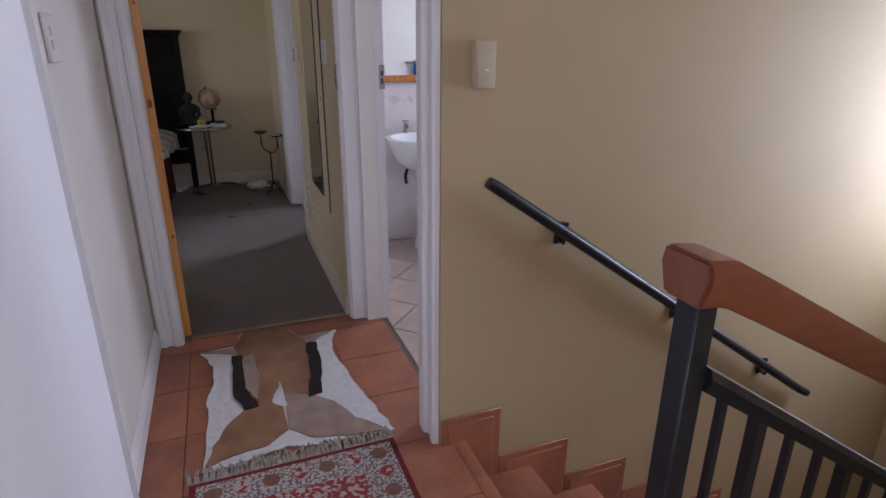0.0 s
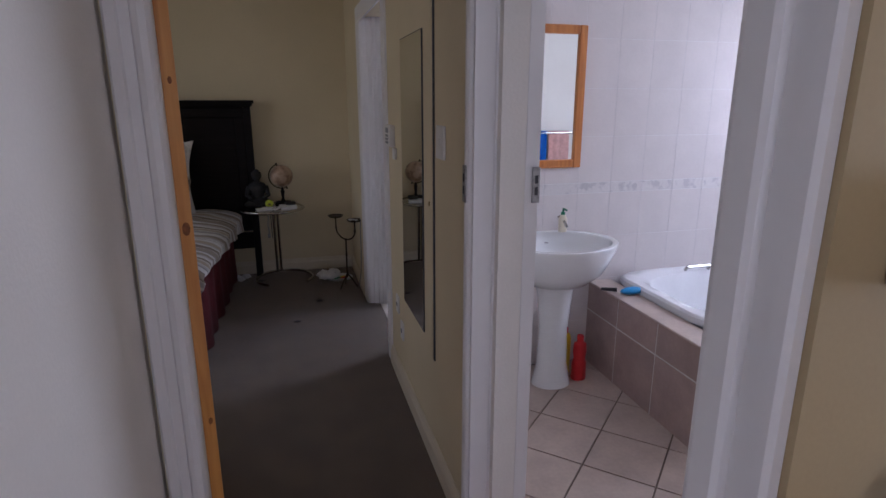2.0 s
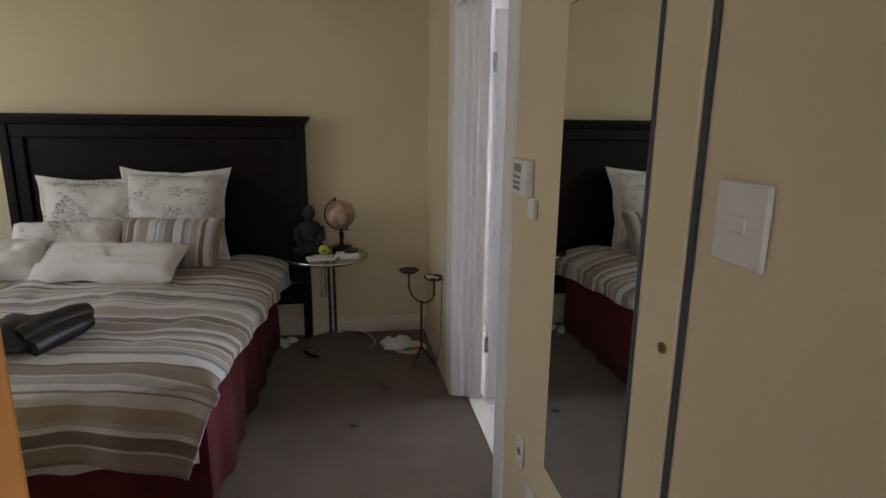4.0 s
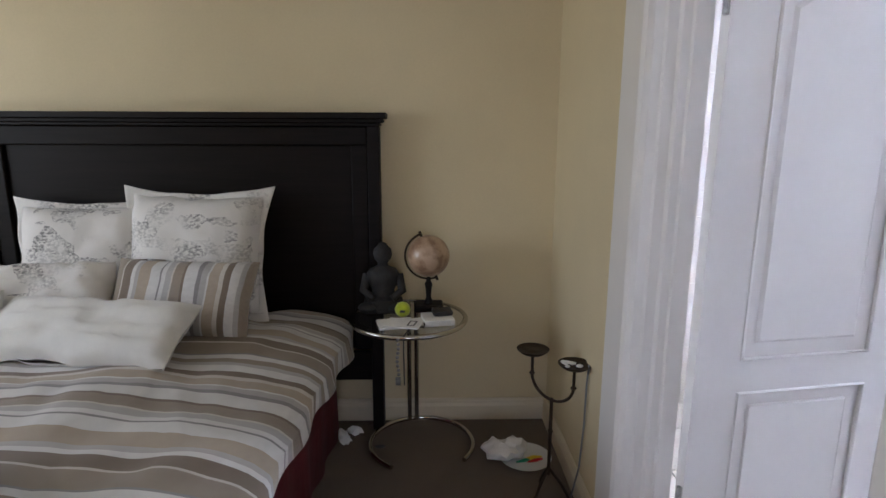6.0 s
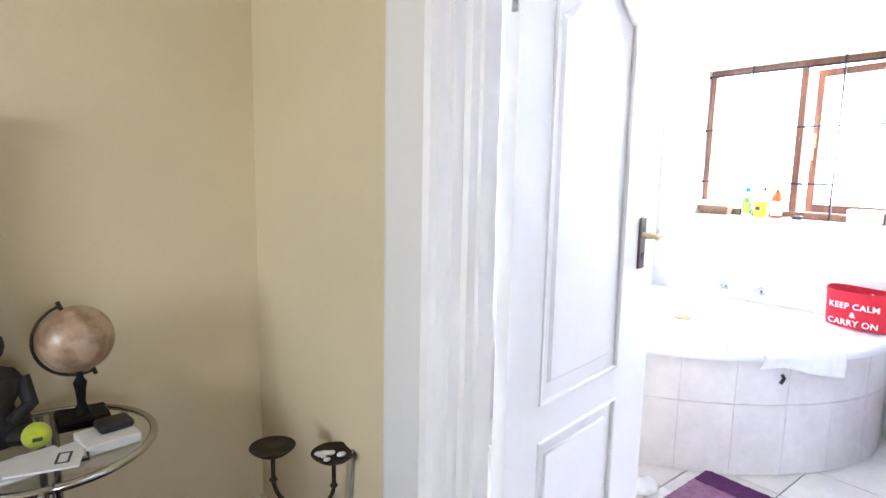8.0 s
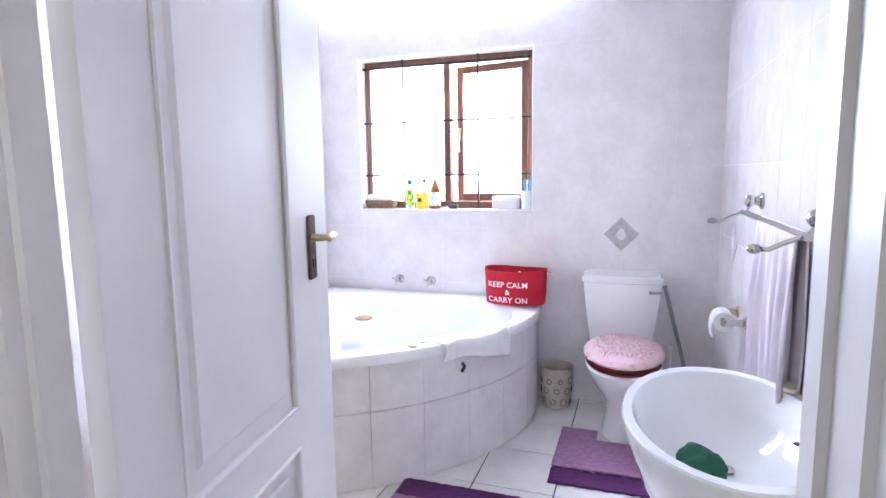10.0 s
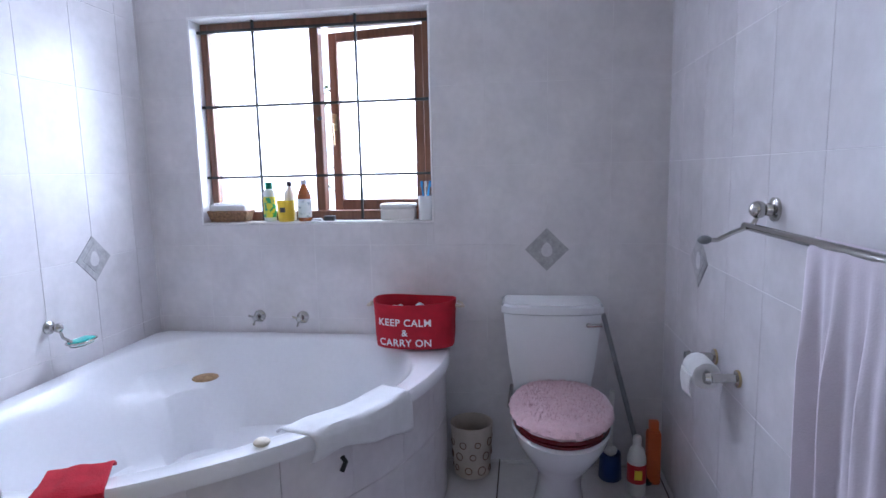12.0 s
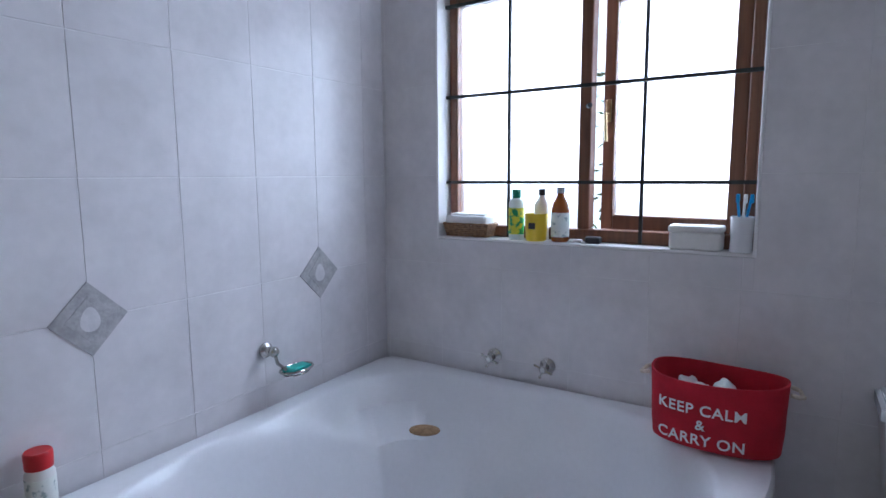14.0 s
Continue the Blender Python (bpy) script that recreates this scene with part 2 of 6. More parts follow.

• • • •

WHAT YOU NEED TO DO:
Transcribe the material exactly, leaving every picture out.

RESPONSE TO THIS EXERCISE:
0.0 s
2.0 s
4.0 s
6.0 s
8.0 s
10.0 s
12.0 s
14.0 s
Continue the Blender Python (bpy) script that recreates this scene with part 2 of 6. More parts follow.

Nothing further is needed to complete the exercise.